The government also did not reduce its military presence in the CHT, drop pending criminal charges against former Shanti Bahini members, or move toward devolving some powers to local groups, as promised.
The security forces continued to harass the ethnic minorities and to support Muslim settlers unwilling to give up the land they took from the Chakmas. According to a report by the South Asia Human Rights Documentation Center, in April, Bangladesh police killed two Jummas and injured dozens more when they fired at demonstrators in Khagrachari.
In October, a clash between Jumma youth and the police turned into a major assault by the Bangladesh military on Jumma civilians. The incident began when several Jumma youth argued with a police officer who they claimed had molested a young Jumma woman. After the initial clash, a contingent of Bangladesh soldiers supported by more than 150 Muslim settlers attacked a crowd of Jummas, killing three men. The army-led mob then burned down several Jummas' homes and ransacked a Buddhist temple. Two days later, Jummas reportedly set fire to 17 homes belonging to Muslim settlers.

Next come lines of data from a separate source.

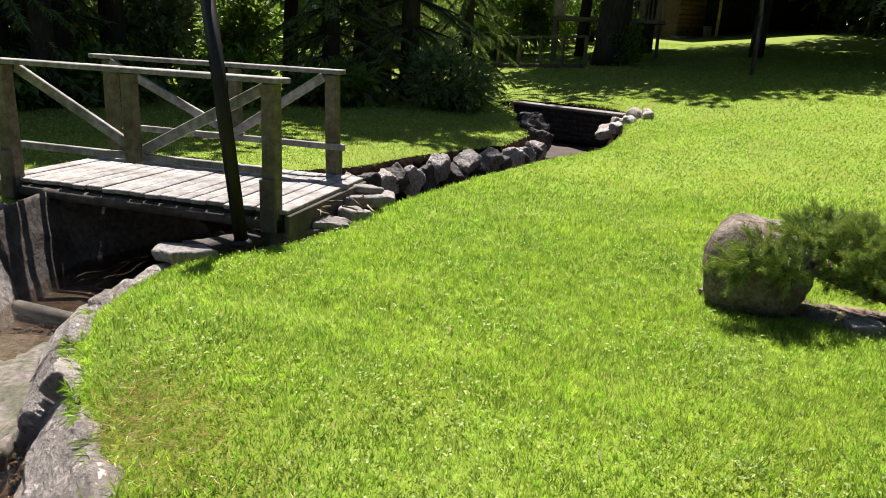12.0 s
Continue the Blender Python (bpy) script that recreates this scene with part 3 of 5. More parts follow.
for row in ((-0.02, 0.12, -0.05, 1.05, 0.02, 0.0, 1), (0.115, 0.25, -0.03, 1.05, 0.05, 0.02, 2), (0.245, 0.5, -0.06, 0.66, 0.1, 0.03, 3), (0.29, 0.5, 0.6, 1.06, 0.05, 0.01, 4),
            (0.49, 0.71, -0.06, 0.5, 0.07, 0.04, 5), (0.5, 0.69, 0.46, 1.06, 0.06, 0.02, 6), (0.685, 0.9, 0.36, 1.1, 0.02, 0.06, 7), (0.7, 0.92, -0.08, 0.4, 0.03, 0.05, 8),
            (0.88, 1.0, 0.35, 1.05, 0.02, 0.0, 9)):
    part("stone", rock_plate(*row), None, bend_wall)
lay(bend_wall, [(-4.22, 7.38, -0.35, 0.36, 0.3, 0.26, 20)], SLABS)
lean_stones(bend_wall, [
    (-6.85, 6.42, -0.36, 0.6, 0.4, 0.6, 20, 206), (-6.35, 6.28, -0.36, 0.6, 0.4, 0.5, 16, 195), (-5.9, 6.26, -0.36, 0.6, 0.36, 0.42, 10, 186),
    (-5.5, 6.5, -0.44, 0.44, 0.22, 0.3, 8, 190), (-6.5, 6.6, -0.5, 0.3, 0.26, 0.3, 10, 205)], CRAGS, grow=0.95)
lay(bend_wall, [(-8.8, 7.0, 0.1, 0.5, 0.36, 0.1, 20)], SLABS, "slab", tip=6)
lay(bend_wall, [(-7.28, 8.3, 0.0, 0.4, 0.2, 0.08, 50), (-7.62, 9.55, 0.02, 0.34, 0.22, 0.1, 60), (-7.8, 9.85, 0.05, 0.26, 0.2, 0.1, 20),
                (-8.05, 10.05, 0.1, 0.36, 0.24, 0.1, 60), (-8.3, 10.35, 0.06, 0.3, 0.22, 0.12, 55), (-8.2, 10.15, 0.16, 0.3, 0.2, 0.06, 30)], SLABS, "slab", tip=8)
up_rows = []
for y in np.arange(9.9, 15.2, 0.27):
    up_rows.append((np.interp(y, [9.5, 10.9, 11.9, 13.0, 13.9, 15.2], [-9.65, -10.0, -10.45, -10.75, -11.05, -12.0]), y, -0.03 + rng.uniform(-0.08, 0.05), rng.uniform(0.24, 0.4), 0.26, 0.36, 98 + rng.uniform(-15, 15)))
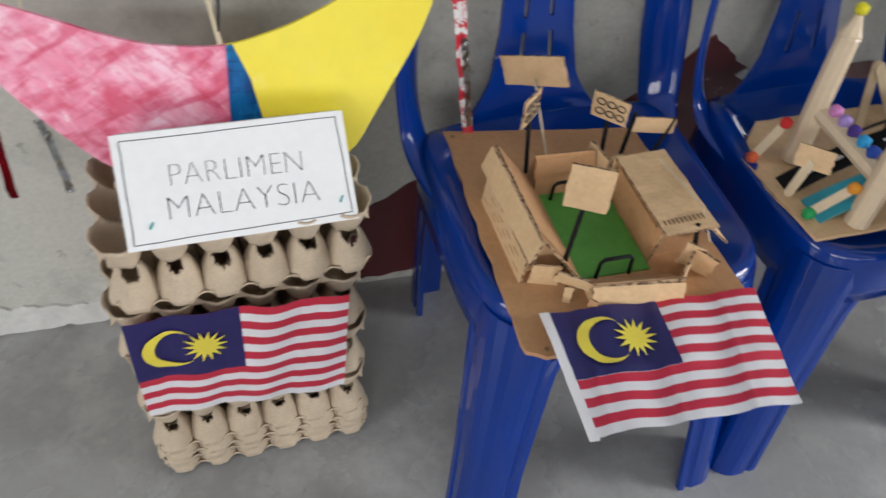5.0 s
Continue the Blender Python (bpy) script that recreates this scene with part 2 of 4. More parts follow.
# ---- mesh helpers ----
def part(name, bm, mat, parent=None, label="", smooth=False, recalc=True):
    me = bpy.data.meshes.new(name)
    if recalc:
        bmesh.ops.recalc_face_normals(bm, faces=bm.faces)
    if smooth:
        for f in bm.faces:
            f.smooth = True
    bm.to_mesh(me)
    bm.free()
    me.materials.append(mat)
    ob = new(name, me)
    if parent is not None:
        ob.parent = parent
    if label:
        tagged(ob, label)
    return ob


def thing(name, at, label, category, group="", kind=""):
    ob = new(name)
    ob.matrix_basis = at if isinstance(at, Matrix) else Matrix.Translation(at)
    ob.empty_display_size = 0.05
    return tagged(ob, label, category, group, kind)


def box_bm(lo, hi, bevel=0.0, seg=2, bm=None):
    bm = bm or bmesh.new()
    vs = [bm.verts.new((x, y, z)) for x in (lo[0], hi[0]) for y in (lo[1], hi[1]) for z in (lo[2], hi[2])]
    for f in ((0, 1, 3, 2), (4, 6, 7, 5), (0, 4, 5, 1), (2, 3, 7, 6), (0, 2, 6, 4), (1, 5, 7, 3)):
        bm.faces.new([vs[i] for i in f])
    if bevel:
        bmesh.ops.bevel(bm, geom=bm.edges[:], offset=bevel, segments=seg, affect="EDGES", profile=0.5)
    return bm


def slab_bm(outline, place, depth, bm=None):
    """A flat plate from a 2D outline; place(u, v) gives the point and depth is the vector of its thickness."""
    bm = bm or bmesh.new()
    front = [bm.verts.new(place(*p)) for p in outline]
    back = [bm.verts.new(v.co + depth) for v in front]
    bm.faces.new(front)
    bm.faces.new(back[::-1])
    n = len(front)
    for i in range(n):
        bm.faces.new((front[i], back[i], back[(i + 1) % n], front[(i + 1) % n]))
    return bm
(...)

Dissatisfaction with the government's failure to comply fully with the terms of the peace accord led to the formation of a new Chakma opposition group, the United People's Democratic Front (UPDF), and to dissent within the Chakma community, including attacks by some radicalized Chakma elements against former Shanti Bahini leaders.

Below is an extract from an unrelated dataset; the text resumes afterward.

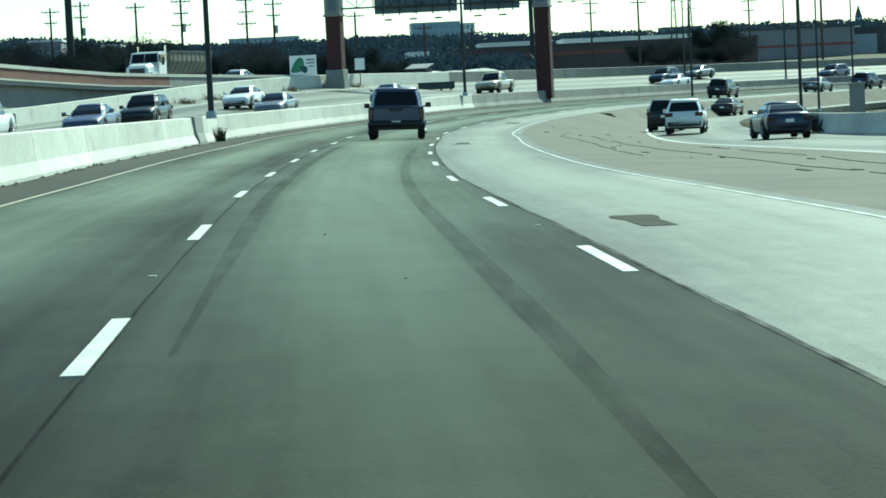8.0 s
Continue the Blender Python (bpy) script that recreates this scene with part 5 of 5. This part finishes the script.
# ---- tipper truck on the ramp ----
def tipper(m):
    g = empty("tipper_truck", m, label="white tractor pulling a long grey tipper trailer down the ramp", category="truck")
    bm = bmesh.new()
    loft(bm, [[(-0.85, 5.2, 0.75), (0.85, 5.2, 0.75), (0.8, 5.2, 1.55), (0.6, 5.15, 1.7), (-0.6, 5.15, 1.7), (-0.8, 5.2, 1.55)], [(-0.95, 3.6, 0.75), (0.95, 3.6, 0.75), (0.92, 3.6, 1.7), (0.7, 3.6, 1.92), (-0.7, 3.6, 1.92), (-0.92, 3.6, 1.7)]])
    part("bonnet", bm, PAINT["white"], g)
    bm = bmesh.new()
    loft(bm, [[(-1.1, 3.62, 0.9), (1.1, 3.62, 0.9), (1.1, 3.6, 1.85), (0.98, 3.3, 2.62), (-0.98, 3.3, 2.62), (-1.1, 3.6, 1.85)], [(-1.12, 2.0, 0.9), (1.12, 2.0, 0.9), (1.12, 2.0, 1.85), (1.02, 2.0, 2.68), (-1.02, 2.0, 2.68), (-1.12, 2.0, 1.85)]])
    part("cab", bm, PAINT["white"], g)
    for x0, x1 in ((-0.96, -0.03), (0.03, 0.96)):
        bm = bmesh.new()
        loft(bm, [[(x0, 3.64, 1.92), (x1, 3.64, 1.92), (x1 * 0.93, 3.38, 2.52), (x0 * 0.93, 3.38, 2.52)], [(x0, 3.5, 1.92), (x1, 3.5, 1.92), (x1 * 0.93, 3.25, 2.52), (x0 * 0.93, 3.25, 2.52)]])
        part("windscreen", bm, M["pane"], g)
    for sx in (-1, 1):
        bm = bmesh.new()
        box(bm, min(sx * 1.03, sx * 1.14), max(sx * 1.03, sx * 1.14), 2.3, 3.35, 1.88, 2.45)
        part("side_window", bm, M["pane"], g)
        bm = bmesh.new()
        ring = [(4.4 + 0.68 * math.cos(a_), 0.55 + 0.68 * math.sin(a_)) for a_ in np.linspace(0, math.pi, 9)]
        ring += [(4.4 + 0.58 * math.cos(a_), 0.55 + 0.58 * math.sin(a_)) for a_ in np.linspace(math.pi, 0, 9)]
        loft(bm, [[(sx * x, y, z) for y, z in ring] for x in (0.72, 1.18)])
        part("mudguard", bm, PAINT["white"], g)
        bm = bmesh.new()
        box(bm, sx * 0.98 - 0.14, sx * 0.98 + 0.14, 5.0, 5.16, 0.98, 1.22, 0.04)
        part("head_lamp", bm, M["clear_lens"], g)
        bm = bmesh.new()
        rod(bm, (sx * 1.0, 1.85, 1.0), (sx * 1.0, 1.85, 3.1), 0.07, n=10)
        part("exhaust_stack", bm, M["chrome"], g)
        bm = bmesh.new()
        box(bm, sx * 1.36 - 0.09, sx * 1.36 + 0.09, 3.45, 3.52, 1.7, 2.25, 0.03)
        rod(bm, (sx * 1.08, 3.4, 2.2), (sx * 1.34, 3.48, 2.2), 0.02, n=5)
        part("mirror", bm, M["black"], g)
    bm = bmesh.new()
    box(bm, -0.55, 0.55, 5.18, 5.26, 0.85, 1.5, 0.03)
    part("grille", bm, M["black"], g, "dark grille")
    bm = bmesh.new()
    box(bm, -1.15, 1.15, 5.2, 5.42, 0.45, 0.78, 0.05)
    part("front_bumper", bm, M["chrome"], g)
    bm = bmesh.new()
    loft(bm, [[(-0.75, 0.9, 1.15), (0.75, 0.9, 1.15), (1.2, 1.25, 2.0), (1.22, 1.4, 2.62), (-1.22, 1.4, 2.62), (-1.2, 1.25, 2.0)], [(-0.75, -8.0, 1.15), (0.75, -8.0, 1.15), (1.2, -8.4, 2.0), (1.22, -8.6, 2.62), (-1.22, -8.6, 2.62), (-1.2, -8.4, 2.0)]])
    part("tipper_body", bm, M["trailer"], g)
    for k in range(9):
        y = 0.6 - 1.05 * k
        for sx in (-1, 1):
            bm = bmesh.new()
            loft(bm, [[(sx * 0.8, y + dy, 1.2), (sx * 1.24, y + dy, 1.98), (sx * 1.26, y + dy, 2.6), (sx * 1.2, y + dy, 2.6), (sx * 1.16, y + dy, 2.02), (sx * 0.72, y + dy, 1.2)] for dy in (-0.05, 0.05)])
            part("side_rib", bm, M["trailer"], g)
    bm = bmesh.new()
    box(bm, -1.28, 1.28, -8.7, 1.5, 2.6, 2.72, 0.02)
    part("rim_rail", bm, M["darksteel"], g)
    bm = bmesh.new()
    box(bm, -0.45, 0.45, -8.0, 4.6, 0.75, 1.05)
    part("chassis", bm, M["black"], g)
    for y in (4.4, 1.6, 0.4, -6.2, -7.4):
        for sx in (-1, 1):
            bm = bmesh.new()
            rod(bm, (sx * 0.8, y, 0.5), (sx * 1.15, y, 0.5), 0.5, n=20)
            w_ = part("wheel", bm, M["tyre"], g)
            bm = bmesh.new()
            rod(bm, (sx * 1.13, y, 0.5), (sx * 1.18, y, 0.5), 0.28, 0.2, 14)
            part("rim", bm, M["rim"], w_)


p = at(402, -28.8)
tipper(pose(p.x, p.y, lramp(402)[1] - 0.85, 0, 0, 180 - heading(402)))

# ---- small roadside things ----
bm = bmesh.new()
rod(bm, (0, 0, 0.03), (0, 0, 0.7), 0.16, 0.035, 16)
c = tagged(empty("traffic_cone", pose(12.7, 177.0, -0.12) @ Matrix.Scale(0.6, 4)), "orange traffic cone in the weeds by the wall", "traffic cone")
part("cone", bm, M["orange"], c)
bm = bmesh.new()
box(bm, -0.2, 0.2, -0.2, 0.2, 0, 0.05, 0.015)
part("base", bm, M["black"], c)
bm = bmesh.new()
rod(bm, (0, 0, 0.36), (0, 0, 0.5), 0.1, 0.075, 16)
part("collar", bm, M["white"], c)

# low wall, posts and scrub right of the exit road
bm = bmesh.new()
ids = [i for i in range(len(_exit)) if 262 < _exit[i].y < 353]
loft(bm, [[exit_at(i, 3.42, -0.4), exit_at(i, 3.98, -0.4), exit_at(i, 3.98, 0.1), exit_at(i, 3.86, 0.4), exit_at(i, 3.8, 0.86 - 0.2 * (i == ids[-1])), exit_at(i, 3.6, 0.86 - 0.2 * (i == ids[-1])), exit_at(i, 3.54, 0.4), exit_at(i, 3.42, 0.1)] for i in ids])
tagged(part("exit_barrier", bm, M["barrier"]), "low grey concrete wall beside the exit road", "barrier", kind="structure")
bm = bmesh.new()
rings = []
for i in [i for i in range(len(_exit)) if 344 < _exit[i].y < 384]:
    k = (_exit[i].y - 344) / 40
    up = smooth01(k / 0.22) * smooth01((1 - k) / 0.3)
    e = exit_right(i) + 0.15
    rings.append([exit_at(i, e + o, -0.5 if not h else h * up - 0.03 + 0.08 * noise.noise(Vector((o, k * 9, 2)))) for o, h in ((0, 0), (0.05, 0.02), (1.4, 0.22), (3.0, 0.42), (4.6, 0.52), (6.5, 0.42), (9.0, 0.15), (9.6, 0))])
loft(bm, rings)
tagged(part("grass_mound", bm, M["bankgrass"], smooth=True), "dry tan grass bank behind the low exit wall", "bank", kind="structure")


def shrub_spot():
    return 20.35 + rs.normal(0, 0.18), 334.5 + rs.normal(0, 0.8), -1.02


grass_patch("wall_shrub", 420, shrub_spot, 0.25, 0.85, M["dark_grass"], "dark green shrub at the foot of the exit wall", 0.06)
for x, y in ((44.7, 439), (48.6, 440)):
    bm = bmesh.new()
    box(bm, x - 0.58, x + 0.58, y - 0.45, y + 0.45, -2.4, 0.56, 0.05)
    box(bm, x - 0.66, x + 0.66, y - 0.53, y + 0.53, 0.55, 0.68, 0.03)
    tagged(part("concrete_pier", bm, M["concrete"]), "squat grey concrete post on the grass", "post", group="concrete posts")

def scrub_spot():
    s0, o0 = SCRUB[rs.randint(len(SCRUB))]
    q = at(s0 + rs.normal(0, 0.5), o0 + rs.normal(0, 0.35))
    return q.x, q.y, q.z


SCRUB = [(337, -22.7), (341, -22.6), (352, -22.8), (371, -22.7), (388, -22.6), (394, -22.5), (412, -22.5), (425, -22.4)]
grass_patch("barrier_scrub", 1500, scrub_spot, 0.12, 0.5, M["drystalk"], "dry brown scrub growing along the far barrier", 0.05)


def weed_spot():
    q = at(321.5 + rs.normal(0, 0.25), barrier_off(321.5) + 0.42 + rs.normal(0, 0.08))
    return q.x, q.y, q.z


grass_patch("weed_tuft", 260, weed_spot, 0.2, 0.65, M["dark_grass"], "dark green weed growing at the foot of the barrier", 0.04)

for q, r_ in ((at(176.9, -6.5), 0.17),):
    bm = bmesh.new()
    loft(bm, [[(r_ * k * 1.6 * math.cos(a), r_ * k * math.sin(a), zz * (1 + 0.5 * math.sin(3 * a))) for a in np.linspace(0, 2 * math.pi, 12)[:-1]] for k, zz in ((1.0, -0.005), (0.9, 0.05), (0.45, 0.09), (0.1, 0.06))])
    ob = tagged(part("litter", bm, M["orange"]), "crumpled orange-red wrapping on the inner shoulder", "litter")
    ob.matrix_basis = pose(q.x, q.y, q.z + 0.005, 0, 0, 20)

# debris along the barrier foot and on the gore
verts, faces = [], []
rs2 = np.random.RandomState(21)


def clod(p, r):
    b0 = len(verts)
    for dx, dy, dz in ((-1, -1, 0), (1, -0.7, 0), (0.8, 1, 0), (-0.9, 0.8, 0), (0.1, 0, 0.8)):
        verts.append((p.x + dx * r * rs2.uniform(0.6, 1.3), p.y + dy * r * rs2.uniform(0.8, 2.5), p.z + dz * r * rs2.uniform(0.5, 1.1) - 0.01))
    for a, b in ((0, 1), (1, 2), (2, 3), (3, 0)):
        faces.append((b0 + a, b0 + b, b0 + 4))


for i in range(1500):
    s = 20 + 320 * rs2.rand()
    if noise.noise(Vector((s * 0.35, 3, 0))) > -0.05:
        clod(at(s, barrier_off(s) + 0.33 + abs(rs2.normal(0, 0.1))), rs2.uniform(0.02, 0.1))
for i in range(140):
    s = 50 + 200 * rs2.rand()
    clod(at(s, verge_off(s) - abs(rs2.normal(0, 0.5))), rs2.uniform(0.015, 0.05))
for i in range(160):
    s = 262 + 55 * rs2.rand()
    clod(at(s, right_line(s) + 1.0 + 5 * rs2.rand(), -0.1 - 0.02 * (s - 262) * 0.3), rs2.uniform(0.03, 0.09))
for i in range(40):
    s = 40 + 270 * rs2.rand()
    clod(at(s, rs2.uniform(-4.5, 8.0), 0.004), rs2.uniform(0.01, 0.035))
me = bpy.data.meshes.new("debris")
me.from_pydata(verts, [], faces)
me.materials.append(M["dirt"])
tagged(new("debris", me), "grit, clods and litter along the road edges", "debris", kind="stuff")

The situation of more than 60,000 Chakmas and other Jummas who became internally displaced during the last three decades also remained unresolved at year's end. Many still did not have access to land, education, and other social services. "Most of these displaced people are now living in remote and inhospitable hill and forest areas without a decent livelihood and with no access to health care facilities," said a report to the UN Working Group on Indigenous Populations.
Following the 1997 peace accord, the government formed a task force to address the rehabilitation needs of the displaced. At the end of 1999, however, the task force had not acted on their behalf.